How PSD2 will open up the old cash or card question
The interests of old banks and new disrupters are increaslingly aligned
Card transactions grew 14 per cent in Ireland last year, while ATM cash transactions were stagnant.
In Ireland the biggest payments innovation question is the same as it has been for years – cash or card?
“So far the debate has been about card versus cash here. Card transactions grew 14 per cent here last year, while ATM cash transactions were stagnant. “The new payment services directive aims to open that up,” says Robert Doherty, director of product at AIB Merchant Services
Payments innovation is of interest to both consumers and retailers alike. “From a consumer point of view, if I’m using a card I want the service to be quick, not cost me anything, and provide me with protection should the goods not arrive. From a merchant’s point of view, I want to get paid as quickly as possible, I want my customer to have a good customer experience and I want it to be cost effective.”
Even popular newcomers such as Revolut, Apple Pay and Google Pay all use pre-existing card company infrastructure. Alternatives to cards do exist, including the UK’s Pay by Bank app, and online checkout option that lets users pay using the bank app on their phone.
Banking app payments
But by and large, Ireland hasn’t yet embraced banking app payments the way countries such as the Netherlands and parts of Scandinavia have, he says. What PSD2 does however is break down the duopoly that has grown up over the years between Mastercard and Visa.
Right now if you log on to Ticketmaster, you see Visa and Mastercard payment options. Access Tickemaster in the Netherlands and top of the option list is ideal, the leading online payment method there, that lets consumers pay online through their own bank.
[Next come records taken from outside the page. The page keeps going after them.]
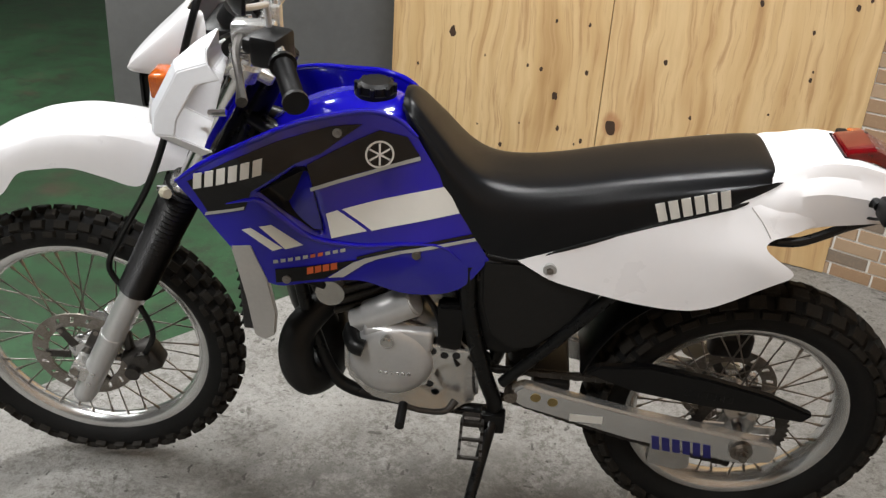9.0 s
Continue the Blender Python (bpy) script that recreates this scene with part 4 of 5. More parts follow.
secs = [seat_section(0.738, 1.026, 0.036, 1.012, 0.045), seat_section(0.715, 1.020, 0.052, 0.970, 0.072), seat_section(0.665, 0.970, 0.068, 0.892, 0.092), seat_section(0.615, 0.918, 0.077, 0.828, 0.103), seat_section(0.565, 0.890, 0.083, 0.760, 0.112), seat_section(0.50, 0.886, 0.086, 0.748, 0.116), seat_section(0.42, 0.898, 0.088, 0.782, 0.115),
        seat_section(0.32, 0.922, 0.090, 0.825, 0.113), seat_section(0.20, 0.946, 0.092, 0.872, 0.111), seat_section(0.11, 0.962, 0.092, 0.910, 0.108), seat_section(0.065, 0.966, 0.088, 0.935, 0.100), seat_section(0.048, 0.955, 0.082, 0.944, 0.090)]
bm = lofted(secs, 5, 4)
seat = part("seat", bm, VINYL, bike, "long black vinyl seat", smooth=70)
for side in (1, -1):
    sign_bars(seat, [(0.270, 0.895), (0.257, 0.859), (0.139, 0.938), (0.130, 0.904)], lambda x, z: 0.1125 + max(0, 0.90 - z) * 0.03, side, DECAL_WHITE, lift=0.003)
    part("seat_edge", tube([(0.56, 0.112 * side, 0.752), (0.50, 0.116 * side, 0.748), (0.42, 0.115 * side, 0.780), (0.32, 0.113 * side, 0.823), (0.20, 0.111 * side, 0.870), (0.11, 0.108 * side, 0.908), (0.06, 0.096 * side, 0.938)], 0.004, 8, 4), PLASTIC, seat)

# ---- side covers and tail ----
COVER = [(0.502, 0.750), (0.440, 0.775), (0.367, 0.803), (0.260, 0.850), (0.180, 0.880), (0.108, 0.906), (0.060, 0.919), (0.010, 0.926), (-0.050, 0.924),
         (-0.052, 0.892), (-0.010, 0.880), (0.028, 0.868), (0.054, 0.862), (0.067, 0.852), (0.062, 0.842), (0.045, 0.831), (0.028, 0.822), (0.016, 0.813), (0.018, 0.803),
         (0.045, 0.785), (0.105, 0.742), (0.150, 0.716), (0.195, 0.704), (0.250, 0.702), (0.317, 0.706), (0.424, 0.720), (0.470, 0.736)]


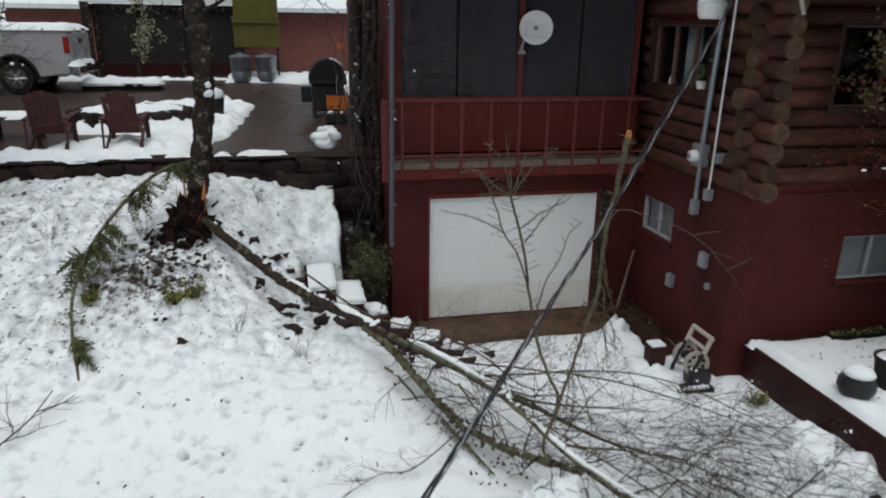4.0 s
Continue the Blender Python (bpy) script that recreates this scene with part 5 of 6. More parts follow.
# ---------- at the foot of the walls ----------
reel = tagged(new("hose_reel"), "beige hose reel on a grey cart leaning at the house wall", "hose reel")
RC = Vector((7.70, 15.32, 0.40))
ax = Vector((-0.04, -0.35, 0.02)).normalized()
rotm = ax.to_track_quat("Z", "Y").to_matrix().to_4x4()
for off in (-0.175, 0.175):
    m_ = Matrix.Translation(RC + ax * off) @ rotm
    bm = bmesh.new()
    n_ = 36
    ring_ = [[bm.verts.new(m_ @ Vector((r * math.cos(2 * math.pi * k / n_), r * math.sin(2 * math.pi * k / n_), z))) for k in range(n_)] for r, z in ((0.135, -0.014), (0.185, -0.014), (0.185, 0.014), (0.135, 0.014))]
    for i in range(4):
        for k in range(n_):
            bm.faces.new((ring_[i][k], ring_[i][(k + 1) % n_], ring_[(i + 1) % 4][(k + 1) % n_], ring_[(i + 1) % 4][k]))
    lathe(bm, [(0.075, -0.014), (0.075, 0.014), (0.05, 0.03)], n=20, m=m_)
    for k in range(8):
        a = 2 * math.pi * k / 8
        v = Vector((math.cos(a), math.sin(a), 0))
        rod(bm, m_ @ (v * 0.065), m_ @ (v * 0.145), 0.013, 6)
    bmesh.ops.recalc_face_normals(bm, faces=bm.faces)
    part("reel_disc", bm, M_BEIGE, reel, "beige spoked disc")
part("hub", lathe(bmesh.new(), [(0.07, -0.16), (0.07, 0.16)], n=20, m=Matrix.Translation(RC) @ rotm), M_CLAY, reel)
for y_ in (15.06, 15.50):
    T = Tubes()
    T.add(smooth_path([(7.52, y_, 0.10), (7.60, y_, 0.36), (7.80, y_ - 0.0, 0.80)], 4), 0.03, 0.024, 8)
    T.ob("upright", M_CLAY, reel, "dark grey frame")
bm = bmesh.new()
rod(bm, (7.80, 15.04, 0.82), (7.80, 15.50, 0.82), 0.034, 10)
rod(bm, (7.73, 15.05, 0.66), (7.73, 15.49, 0.66), 0.03, 10)
for y_ in (15.05, 15.49):
    rod(bm, (7.80, y_, 0.82), (7.71, y_, 0.60), 0.034, 10)
part("handle", bm, M_BEIGE, reel, "beige handle")
part("tray", B((7.44, 14.93, 0.02), (7.88, 15.14, 0.13), 0.02), M_CLAY, reel)
part("cover", B((7.56, 15.02, 0.10), (7.88, 15.28, 0.34), 0.07), M_BLACK, reel)
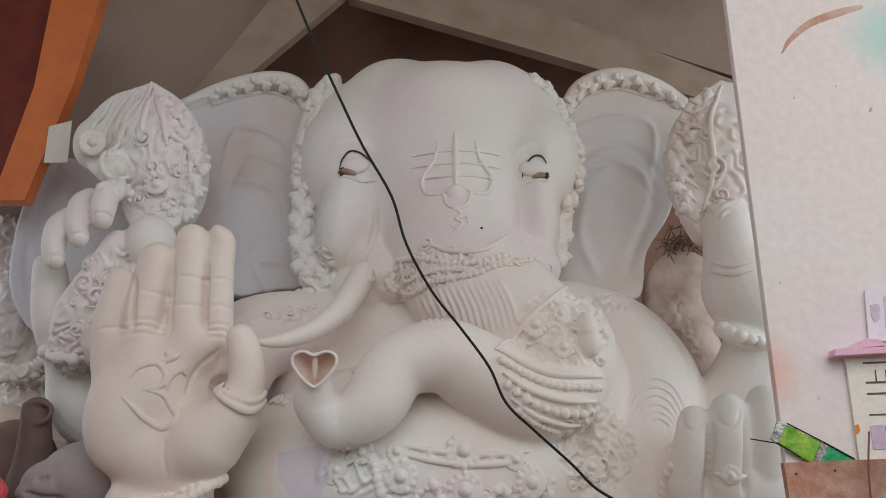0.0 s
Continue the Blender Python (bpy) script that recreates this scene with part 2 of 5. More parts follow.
def sprayed(base, spots):
    """The same wall with soft spots of spray paint at given places."""
    m = base.copy()
    m.name = "sprayed_limewash"
    nt = m.node_tree
    b = nt.nodes["Principled BSDF"]
    last = b.inputs["Base Color"].links[0].from_socket
    co = nt.nodes.new("ShaderNodeTexCoord")
    for place, radius, colour, strength, soft in spots:
        d = nt.nodes.new("ShaderNodeVectorMath")
        d.operation = "DISTANCE"
        d.inputs[1].default_value = place
        nt.links.new(co.outputs["Object"], d.inputs[0])
        r = nt.nodes.new("ShaderNodeMapRange")
        r.interpolation_type = "SMOOTHSTEP"
        r.inputs[1].default_value, r.inputs[2].default_value = radius * soft, radius
        r.inputs[3].default_value, r.inputs[4].default_value = strength, 0.0
        nt.links.new(d.outputs["Value"], r.inputs[0])
        mx = nt.nodes.new("ShaderNodeMix")
        mx.data_type = "RGBA"
        mx.inputs[7].default_value = (*colour, 1)
        nt.links.new(r.outputs[0], mx.inputs[0])
        nt.links.new(last, mx.inputs[6])
        last = mx.outputs[2]
    nt.links.new(last, b.inputs["Base Color"])
    return m


WALL = WALL_PLAIN
SPRAYED = sprayed(WALL_PLAIN, (
    ((1.455, 3.2, 1.314), 0.088, (0.95, 0.04, 0.05), 1.0, 0.3),
    ((1.306, 3.2, 2.361), 0.207, (0.85, 0.42, 0.30), 0.6, 0.1),
    ((1.412, 3.2, 1.091), 0.138, (0.35, 0.62, 0.48), 0.35, 0.1),
    ((2.093, 3.2, 3.907), 0.277, (0.40, 0.72, 0.62), 0.7, 0.1),
    ((1.769, 3.2, 2.389), 0.369, (0.80, 0.70, 0.76), 0.6, 0.2),
))


# ---- the shed ----
ground = Clay().box((-30, -40, -0.3), (30, 30, 0.0))
thing("floor", ground, FLOOR, "dusty grey-brown concrete shed floor", "floor", kind="structure")
thing("wall_north", Clay().box((-7.2, 9.4, 0), (7.2, 9.6, 9.0)), BACKWALL, "dark brown back wall of the shed", "wall", kind="structure")
west = Clay().box((-7.4, -2.0, 0), (-7.2, 5.6, 9.0)).box((-7.4, 5.6, 0), (-7.2, 9.2, 2.0)).box((-7.4, 5.6, 6.0), (-7.2, 9.2, 9.0)).box((-7.4, 9.2, 0), (-7.2, 9.6, 9.0))
thing("wall_west", west, WALL, "limewashed side wall with a smaller opening", "wall", kind="structure")
east = Clay().box((7.2, -2.0, 0), (7.4, 1.6, 9.0)).box((7.2, 7.2, 0), (7.4, 9.6, 9.0)).box((7.2, 1.6, 0), (7.4, 7.2, 1.9)).box((7.2, 1.6, 6.9), (7.4, 7.2, 9.0))
thing("wall_east", east, WALL, "limewashed side wall with a wide opening", "wall", kind="structure")
thing("ceiling", Clay().box((-7.4, -2.0, 9.0), (7.4, 9.6, 9.15)), PLY, "brown board ceiling of the shed", "ceiling", kind="structure")

# gable boards and rafters above the statue
thing("gable_board_left", Clay().slab([(-9.242, 7.8, 11.256), (-1.054, 7.8, 11.252), (-1.553, 7.8, 7.587), (-2.903, 7.8, 6.153), (-5.068, 7.8, 3.673), (-6.916, 7.8, 3.652)], 0.03, smooth=False), PLY, "grey-brown gable boarding under the roof", "ceiling", kind="structure", edge=20)
thing("gable_board_right", Clay().slab([(-1.504, 7.8, 11.252), (10.261, 7.8, 11.247), (8.213, 7.8, 4.786), (3.304, 7.8, 6.414), (0.687, 7.8, 7.404), (-1.035, 7.8, 7.828)], 0.03, smooth=False), PLY, "grey-brown gable boarding under the roof", "ceiling", kind="structure", edge=20)
thing("rafter_left", Clay().slab([(-1.786, 7.6, 7.666), (-0.876, 7.6, 7.671), (-2.402, 7.6, 6.111), (-2.771, 7.6, 6.108)], 0.12, smooth=False), BEAM, "pale sawn timber rafter under the roof", "beam", kind="structure", edge=20)
thing("rafter_right", Clay().slab([(-0.681, 7.6, 7.672), (0.483, 7.6, 7.446), (3.33, 7.6, 6.189), (3.292, 7.6, 5.868), (-1.119, 7.6, 7.36)], 0.16, smooth=False), BEAM, "pale sawn timber rafter under the roof", "beam", kind="structure", edge=20)
thing("orange_brace", Clay().slab([(-3.764, 6.4, 6.837), (-3.255, 6.4, 6.839), (-3.426, 6.4, 5.518), (-3.678, 6.4, 4.392), (-3.965, 6.4, 4.389), (-3.781, 6.4, 5.516)], 0.14, smooth=False), ORANGE, "orange painted diagonal steel brace", "beam", kind="structure", edge=20)
MAROON = mat("maroon_sheet", (0.20, 0.035, 0.02), 0.7, color2=(0.12, 0.02, 0.015), scale=3, amount=0.8)
thing("maroon_panel", Clay().slab([(-5.425, 6.6, 6.992), (-3.876, 6.6, 6.999), (-3.894, 6.6, 5.636), (-4.041, 6.6, 4.584), (-4.786, 6.6, 4.357)], 0.05, smooth=False), MAROON, "dark maroon sheet behind an orange brace", "panel", kind="structure", edge=20)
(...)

“In the last 20 years the only really radical new payment to try and compete with Mastercard and Visa has been PayPal, and it could because of all the customers that came to it from Ebay,” says Doherty.
To succeed, payments innovators have to be cost effective for merchants and have scale. Consumers however expect them to be free, yet regulatory protections such as Anti Money Laundering and Know Your Customer steps all add cost and friction to disrupters.
It won’t put a stop to their gallop however. Technology disruption is already quickly changing the banking landscape, “enabling new business models to emerge and in many cases lowering the barriers to entry for start-ups,” says Owen Lewis, partner, management consulting, KPMG in Ireland.
“Fintechs are often focused on solving a specific issue that is seen as slow, difficult or costly for customers. Partnerships between start-ups and established banks can be mutually beneficial to both organisations in bringing these ideas to life and in doing so passing on this value to a bank’s customer base.”
Banking regulators are facilitating this. “Regulation has a key role to play, with opportunities for the regulatory bodies to stimulate innovation domestically through safe and collaborative sand-box environments enabling banking evolution,” he says.
Customer expectations are driving it. “At the point of sale, customers are looking for frictionless, safe and instant payment methods with flexible options on where and how to draw on credit or personal funds. (They) are becoming more aware of risks and are looking toward trusted brands to take care of speed and safety for them,” says Lewis.
This has changed the landscape in other ways too. Whereas at the earliest stages of fintech development, legacy banks and fintechs disrupters were posited as opponents, increasingly their interests are aligned.
“We are seeing the extended banking ecosystem collaborating to deliver better value for customers,” says Lewis.
“Competition between fintechs and established banks has not gone away but increasingly banks are partnering with and, or, sourcing capability from fintechs to maximise the value of innovation for customers.”